Derken Macbeth çizgi romanı üçüncü baskıyı yaptı ve bir de baktım ki, künyede hiçbir değişiklik yok: Yani Müge Gürman künyede yine var, Sabahattin Eyuboğlu künyede yine yok. Bu, şüphesiz ki, Mustafa'nın artık "NTV Yayınlarıyla ilgisi yok!" diyemeyeceği bir gasp olayıydı.


Mustafa'nın uyarıma rağmen bu duyarsızlığın sürmesine nasıl izin verebildiğini çok merak ettiğim için, kendisini bir kez daha aradım. İçimden bir ses, bu kez ona ulaşamayabileceğimi söylüyordu. O sesi inatla bastırıp, telefon zilini inatla çaldırmaya devam ettim. Sonunda bir bayan açtı ve Mustafa'nın toplantıda olduğu bilgisini verdi. Beni aramasını söyleyerek, kimlik bilgilerimi bıraktım. Mustafa, ne yazık ki, o günden beri hâlâ bana "dönmedi".


Üç-beş gün önce, NTV Yayınları, Macbeth çizgi romanının dördüncü baskısını da piyasaya çıkardı. Umutla künyeye baktım. Heyhat!... Sayıları zaten çok sınırlı olan en eski dostlarımdan birini daha kaybetmiştim. Künyede her şey, eski tas eski hamamdı.


Ben, zaman geçtikçe "göt olanlardan" değilim; ama buna rağmen zaman geçtikçe etrafım hızla tenhalaşıyor.

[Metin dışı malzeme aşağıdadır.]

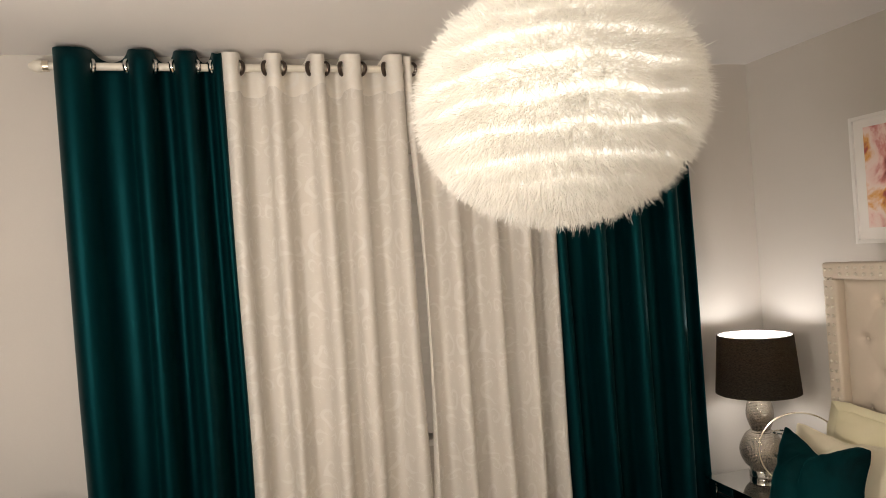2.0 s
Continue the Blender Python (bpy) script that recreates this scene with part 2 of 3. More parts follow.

Bundan kendi adıma şikayetçi miyim? Hayır, değilim. Bu yüzden hakikat adına (örneğin, Sabahattin Eyuboğlu'nun hakkının Eyuboğlu'na iadesi adına) şikayetçi olmaya, gaspçılardan hesap sormaya, adalet söz konusu olduğunda pire için yorgan yakmaya devam edeceğimden eminim.